The material below should be written out in full and exactly; pictures stay out of the copy.

* Begin *

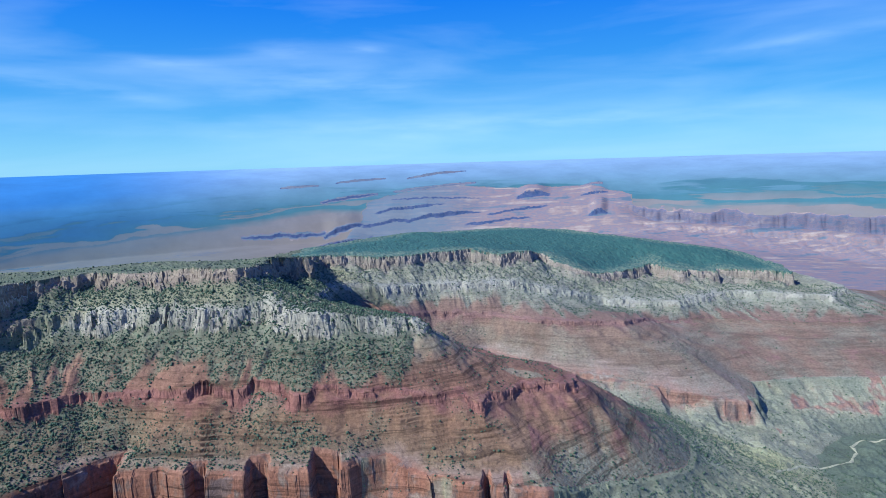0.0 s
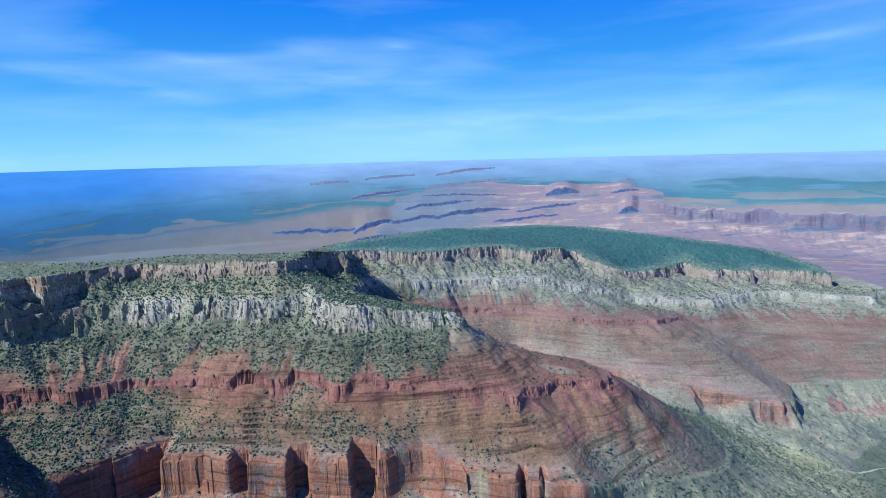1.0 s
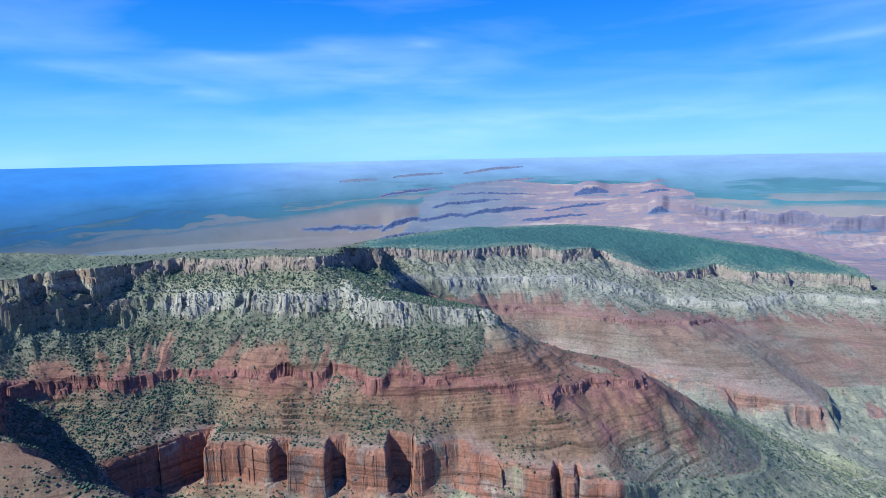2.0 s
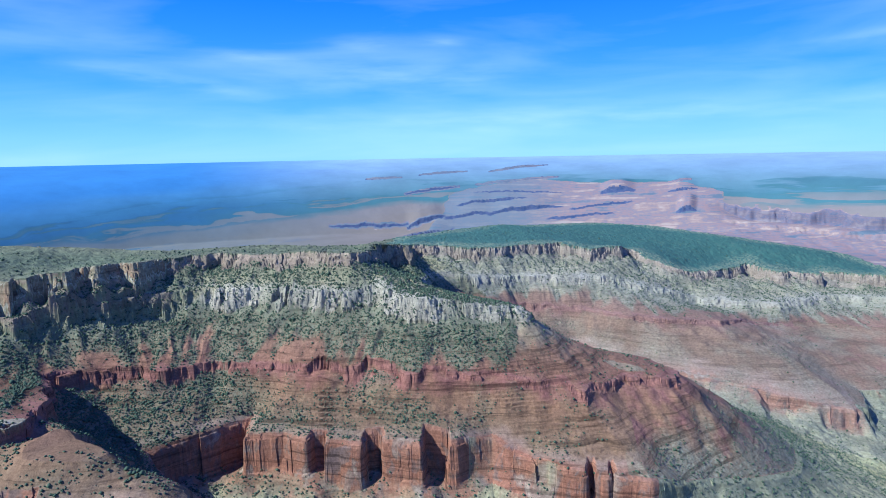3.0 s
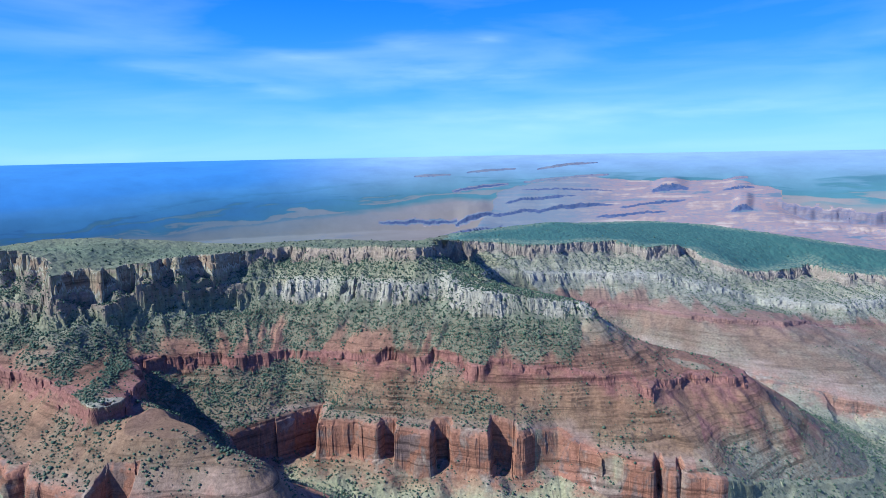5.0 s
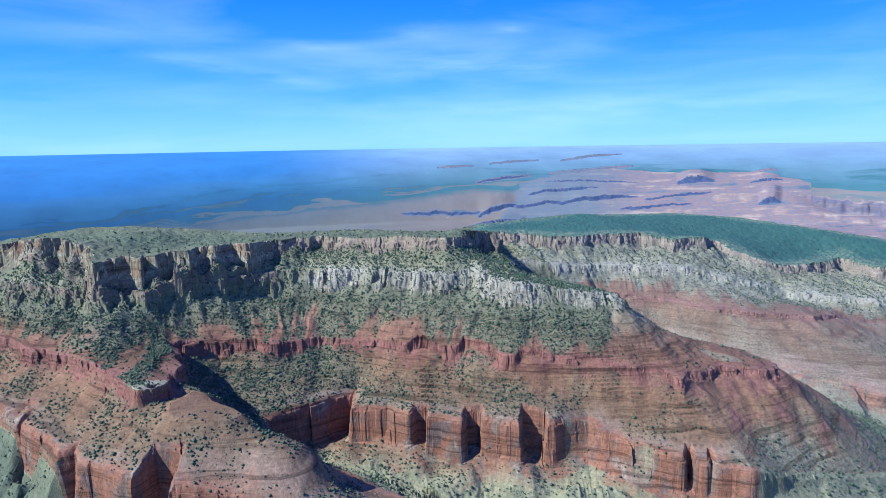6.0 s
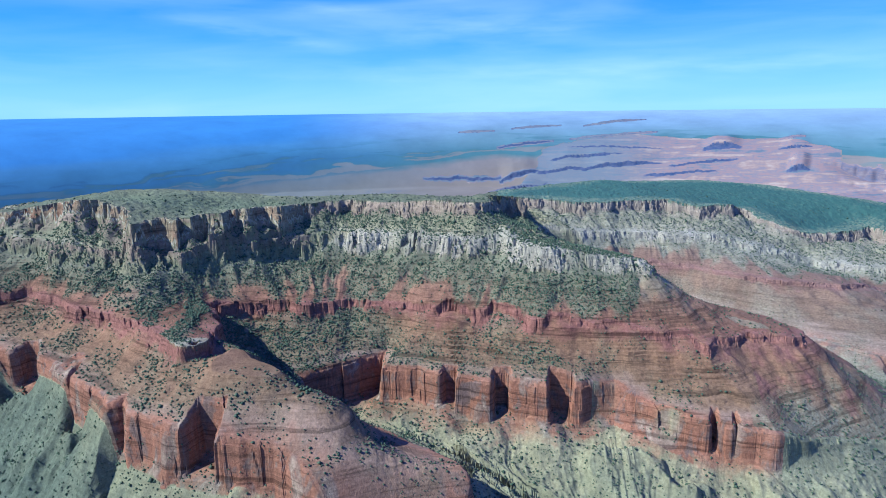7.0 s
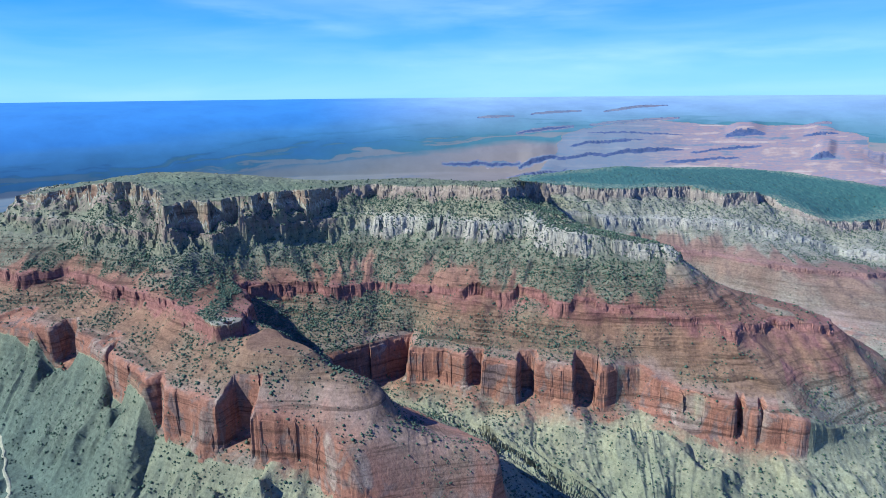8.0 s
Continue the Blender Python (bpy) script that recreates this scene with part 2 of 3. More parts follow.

* End *

• [Task solution]:
0.0 s
1.0 s
2.0 s
3.0 s
5.0 s
6.0 s
7.0 s
8.0 s
Continue the Blender Python (bpy) script that recreates this scene with part 2 of 3. More parts follow.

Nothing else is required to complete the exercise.